Pendant ces discussions d’expertises au langage technique souvent abscons, Nordahl Lelandais, depuis son box, semble attentif. Il ne prend pas la parole.
Jeudi matin, Farid, un ancien voisin de cellule, avait assuré à la barre que l’accusé lui a raconté avoir frappé la victime avec une pierre après s’être vu refuser une faveur sexuelle. Des mots qui ont tellement varié au cours de l’instruction que toutes les parties, de l’accusation aux parties civiles, les considèrent comme non probants.
A sa suite, la dernière compagne de Nordahl Lelandais était entendue. « Bien sûr qu’il a des qualités. C’est pour ça que j’étais très amoureuse de lui », a-t-elle raconté.

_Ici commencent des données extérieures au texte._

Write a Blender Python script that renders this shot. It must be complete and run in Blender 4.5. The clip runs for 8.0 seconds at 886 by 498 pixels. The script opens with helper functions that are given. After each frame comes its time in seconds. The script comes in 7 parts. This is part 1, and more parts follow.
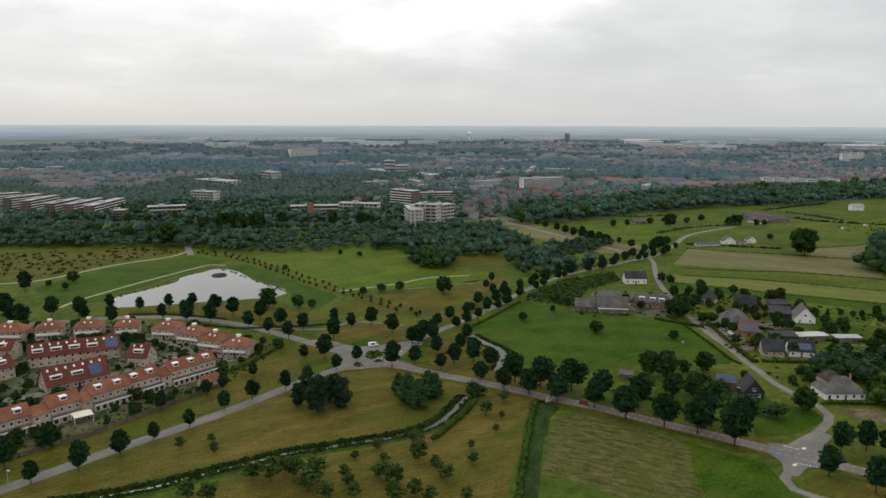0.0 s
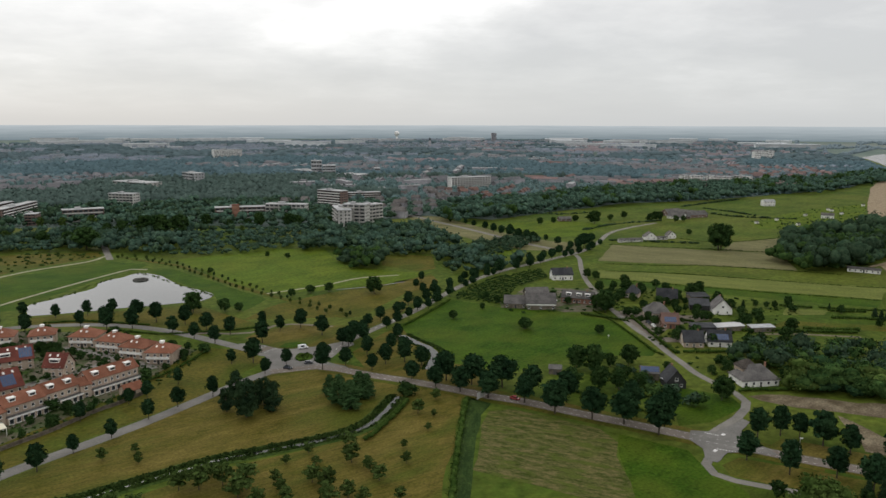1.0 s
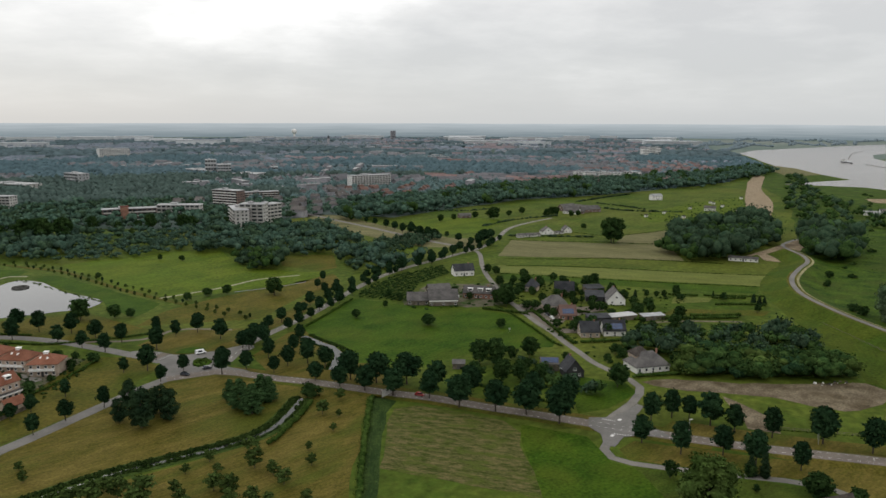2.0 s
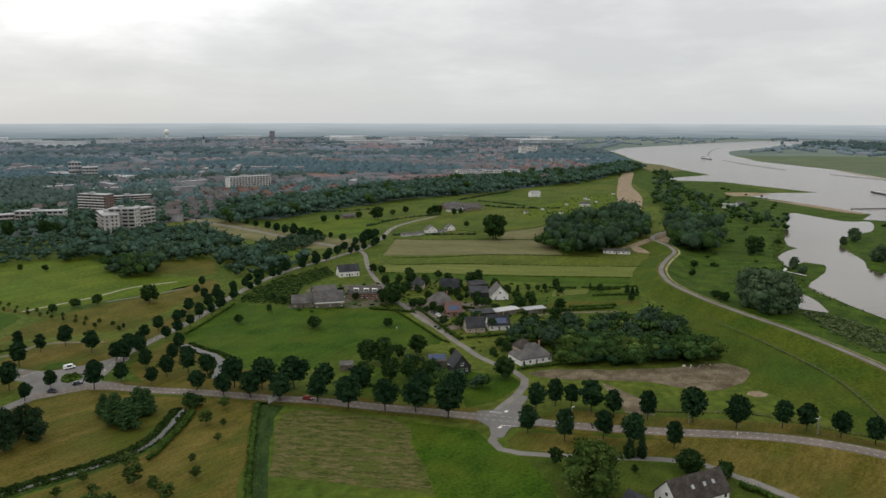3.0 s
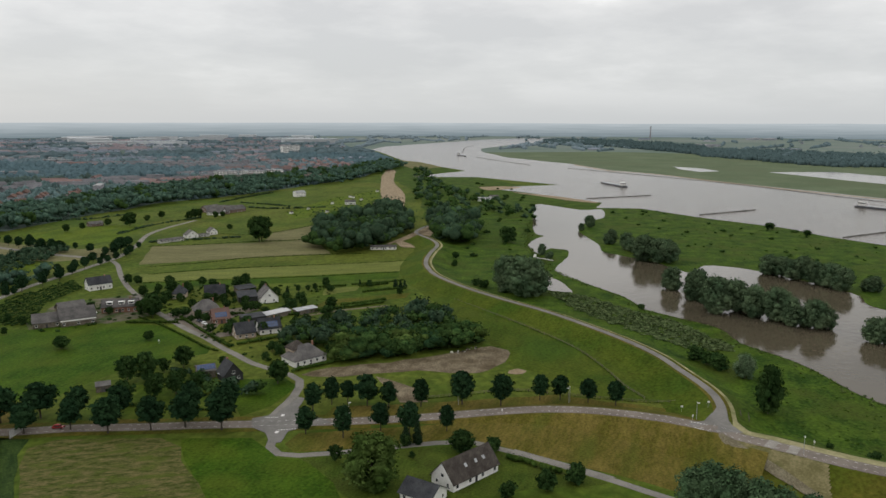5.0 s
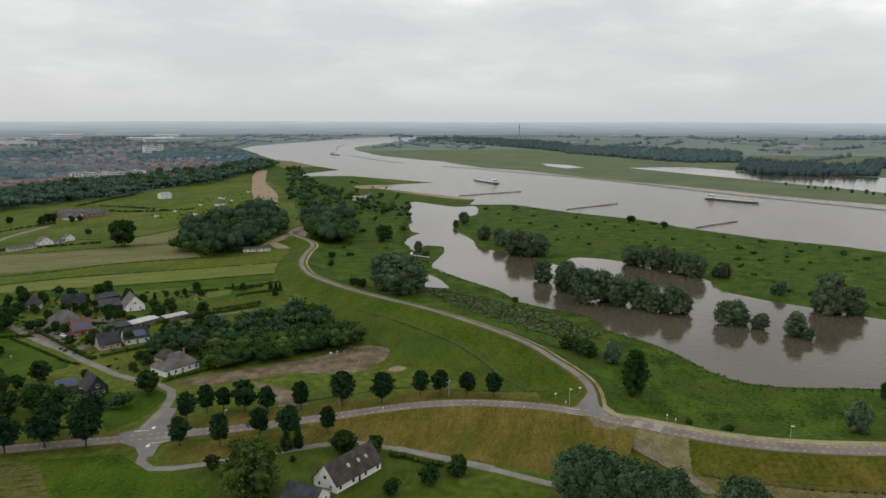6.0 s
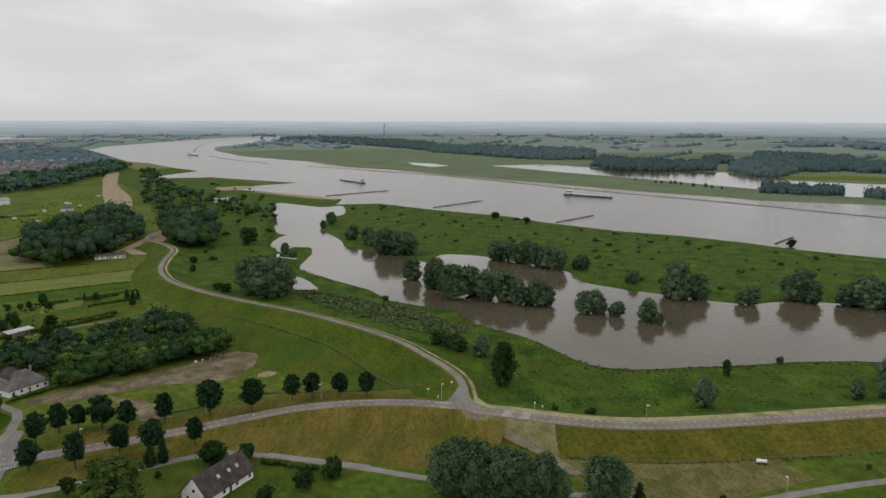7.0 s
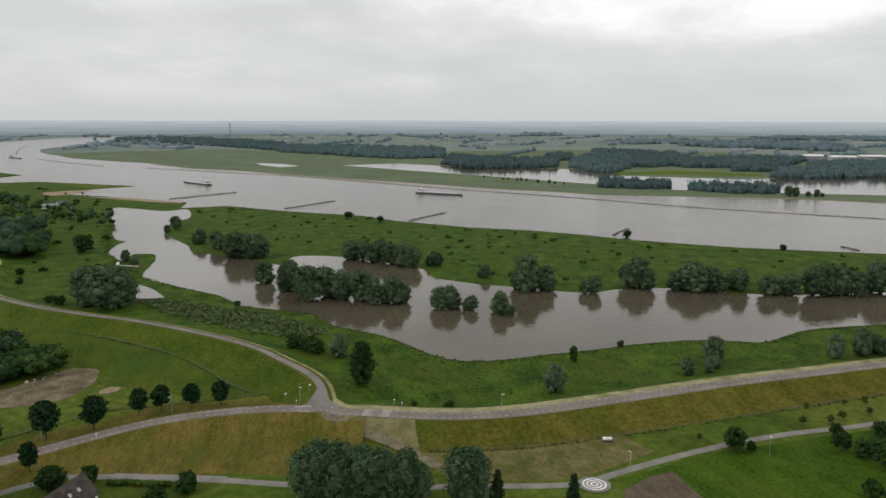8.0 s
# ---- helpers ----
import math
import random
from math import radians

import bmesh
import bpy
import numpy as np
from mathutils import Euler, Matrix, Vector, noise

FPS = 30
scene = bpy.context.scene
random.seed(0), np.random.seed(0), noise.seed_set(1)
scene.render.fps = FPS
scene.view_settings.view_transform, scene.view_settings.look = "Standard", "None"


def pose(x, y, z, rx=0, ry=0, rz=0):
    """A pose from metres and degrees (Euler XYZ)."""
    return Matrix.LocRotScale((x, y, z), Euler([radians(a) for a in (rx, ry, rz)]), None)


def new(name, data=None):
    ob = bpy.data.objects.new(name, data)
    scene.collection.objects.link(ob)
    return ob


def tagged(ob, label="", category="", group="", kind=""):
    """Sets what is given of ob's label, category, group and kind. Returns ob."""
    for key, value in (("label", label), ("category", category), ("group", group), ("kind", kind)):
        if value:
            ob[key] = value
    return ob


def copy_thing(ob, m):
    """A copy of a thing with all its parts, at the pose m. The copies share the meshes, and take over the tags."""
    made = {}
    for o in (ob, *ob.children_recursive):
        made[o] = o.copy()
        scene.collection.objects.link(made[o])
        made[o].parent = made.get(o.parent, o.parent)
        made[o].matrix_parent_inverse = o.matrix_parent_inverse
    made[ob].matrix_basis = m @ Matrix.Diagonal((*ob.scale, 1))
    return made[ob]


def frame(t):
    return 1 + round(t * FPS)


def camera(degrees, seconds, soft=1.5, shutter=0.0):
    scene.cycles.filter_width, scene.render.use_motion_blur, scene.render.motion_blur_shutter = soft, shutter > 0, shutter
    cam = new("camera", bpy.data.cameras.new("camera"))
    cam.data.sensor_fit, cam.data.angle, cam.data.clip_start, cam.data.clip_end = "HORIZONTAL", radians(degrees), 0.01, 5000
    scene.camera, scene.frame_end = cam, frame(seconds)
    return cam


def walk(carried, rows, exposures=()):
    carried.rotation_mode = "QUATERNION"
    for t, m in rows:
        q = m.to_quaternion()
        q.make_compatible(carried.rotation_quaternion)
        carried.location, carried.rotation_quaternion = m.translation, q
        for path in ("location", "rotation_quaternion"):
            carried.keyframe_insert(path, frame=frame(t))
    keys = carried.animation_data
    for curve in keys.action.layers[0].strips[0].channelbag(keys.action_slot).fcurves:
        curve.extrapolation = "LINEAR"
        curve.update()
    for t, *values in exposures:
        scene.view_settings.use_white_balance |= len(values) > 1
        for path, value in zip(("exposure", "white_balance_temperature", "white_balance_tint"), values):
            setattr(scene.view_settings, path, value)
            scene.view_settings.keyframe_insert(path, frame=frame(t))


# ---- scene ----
# ---- the camera hovers high over a town's edge and turns from the town to the river ----
cam = camera(61.18, 8.0)
# seconds, x, y, z, yaw, pitch, roll
ROWS = [
    (0, 0.175, 0.023, 110.146, 0.071, -9.653, 0.179),
    (0.5, 0.192, -0.057, 110.087, -2.139, -9.664, 0.164),
    (1, 0.189, -0.143, 110.030, -5.394, -9.666, 0.151),
    (1.2, 0.182, -0.179, 110.009, -6.833, -9.775, 0.108),
    (2.3, 0.089, -0.394, 109.898, -15.544, -9.756, 0.168),
    (2.5, 0.061, -0.436, 109.880, -17.312, -9.757, 0.120),
    (3, -0.021, -0.546, 109.836, -21.936, -9.809, 0.083),
    (3.5, -0.123, -0.662, 109.795, -26.202, -9.834, 0.086),
    (4, -0.246, -0.784, 109.757, -30.143, -9.853, 0.029),
    (4.5, -0.388, -0.912, 109.722, -34.815, -9.879, 0.033),
    (4.7, -0.450, -0.965, 109.709, -36.837, -9.873, 0.069),
    (5.8, -0.851, -1.274, 109.647, -47.433, -9.886, 0.086),
    (6, -0.934, -1.333, 109.637, -49.363, -9.943, 0.116),
    (6.5, -1.156, -1.485, 109.615, -54.275, -9.958, 0.123),
    (7, -1.398, -1.644, 109.596, -59.536, -9.979, 0.126),
    (7.5, -1.659, -1.808, 109.580, -65.183, -9.988, 0.189),
    (8, -1.941, -1.979, 109.567, -70.791, -10.008, 0.126),
]
walk(cam, [(t, pose(x, y, z, 0, 0, yaw) @ pose(0, 0, 0, 90 + pitch) @ pose(0, 0, 0, 0, 0, roll)) for t, x, y, z, yaw, pitch, roll in ROWS])

# ---- overcast daylight ----
SUN_AZIMUTH, SUN_HEIGHT = 22.0, 32.0   # degrees to the left of +y, degrees up


def sky_world():
    world = bpy.data.worlds.new("overcast_sky")
    scene.world = world
    world.use_nodes = True
    nt = world.node_tree
    nt.nodes.clear()
    n, l = nt.nodes.new, nt.links.new
    out, bg = n("ShaderNodeOutputWorld"), n("ShaderNodeBackground")
    sky = n("ShaderNodeTexSky")
    sky.sky_type, sky.sun_disc = "NISHITA", False
    sky.sun_elevation, sky.sun_rotation = radians(SUN_HEIGHT), radians(-SUN_AZIMUTH)
    dim = n("ShaderNodeVectorMath")
    dim.operation = "SCALE"
    dim.inputs["Scale"].default_value = 0.10
    l(sky.outputs[0], dim.inputs[0])
    tc, sep = n("ShaderNodeTexCoord"), n("ShaderNodeSeparateXYZ")
    l(tc.outputs["Generated"], sep.inputs[0])

    def mth(op, a, b, clamp=False):
        m = n("ShaderNodeMath")
        m.operation, m.use_clamp = op, clamp
        for i, v in enumerate((a, b)):
            if isinstance(v, (int, float)):
                m.inputs[i].default_value = v
            else:
                l(v, m.inputs[i])
        return m.outputs[0]

    up = mth("MAXIMUM", sep.outputs[2], 0.0)
    zz = mth("ADD", up, 0.17)
    comb = n("ShaderNodeCombineXYZ")
    l(mth("DIVIDE", sep.outputs[0], zz), comb.inputs[0])
    l(mth("DIVIDE", sep.outputs[1], zz), comb.inputs[1])
    big, fine = n("ShaderNodeTexNoise"), n("ShaderNodeTexNoise")
    for node, sc, de, ro in ((big, 0.50, 3, 0.45), (fine, 1.9, 6, 0.6)):
        node.inputs["Scale"].default_value, node.inputs["Detail"].default_value = sc, de
        node.inputs["Roughness"].default_value = ro
        l(comb.outputs[0], node.inputs["Vector"])
    clouds = mth("ADD", mth("MULTIPLY", big.outputs[0], 0.68), mth("MULTIPLY", fine.outputs[0], 0.32))
    ramp = n("ShaderNodeValToRGB")
    l(clouds, ramp.inputs[0])
    els = ramp.color_ramp.elements
    els[0].position, els[0].color = 0.40, (0.72, 0.72, 0.725, 1)
    els[1].position, els[1].color = 0.60, (1.28, 1.262, 1.248, 1)
    mid = els.new(0.5)
    mid.color = (0.915, 0.908, 0.90, 1)
    # the veiled sun brightens the clouds round it
    d = Vector((-math.sin(radians(SUN_AZIMUTH)) * math.cos(radians(SUN_HEIGHT)), math.cos(radians(SUN_AZIMUTH)) * math.cos(radians(SUN_HEIGHT)), math.sin(radians(SUN_HEIGHT))))
    dot = n("ShaderNodeVectorMath")
    dot.operation = "DOT_PRODUCT"
    dot.inputs[1].default_value = d
    l(tc.outputs["Generated"], dot.inputs[0])
    near = mth("POWER", mth("MAXIMUM", dot.outputs["Value"], 0.0), 13.0)
    gain = mth("ADD", mth("MULTIPLY", near, 1.1), 0.98)
    lit = n("ShaderNodeVectorMath")
    lit.operation = "SCALE"
    l(ramp.outputs[0], lit.inputs[0])
    l(gain, lit.inputs["Scale"])
    # the murk towards the horizon
    murk = n("ShaderNodeMix")
    murk.data_type = "RGBA"
    murk.inputs["A"].default_value = (0.62, 0.64, 0.65, 1)
    l(lit.outputs[0], murk.inputs["B"])
    l(mth("MULTIPLY", up, 5.5, True), murk.inputs["Factor"])
    both = n("ShaderNodeMix")
    both.data_type = "RGBA"
    both.inputs["Factor"].default_value = 0.06
    l(murk.outputs["Result"], both.inputs["A"])
    l(dim.outputs[0], both.inputs["B"])
    l(both.outputs["Result"], bg.inputs[0])
    bg.inputs[1].default_value = 1.0
    l(bg.outputs[0], out.inputs[0])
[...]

Elle a décrit l’accusé comme « doux, affectueux, jamais violent physiquement » mais pouvant l’être « verbalement ». « Très demandeur » en matière sexuelle, il serait doté d’un « fort caractère », avec « côté manipulateur » et capable de passer facilement « du calme à l’énervement ».
« Je pense que ça vous a fait souffrir d’entendre qu’il était traité de +monstre+ », s’est avancé Me Alain Jakubowicz pour la défense. La jeune femme acquiesce : « ce n’est pas l’homme que j’ai connu. Je ne me serais pas doutée qu’il pouvait tuer quelqu’un ».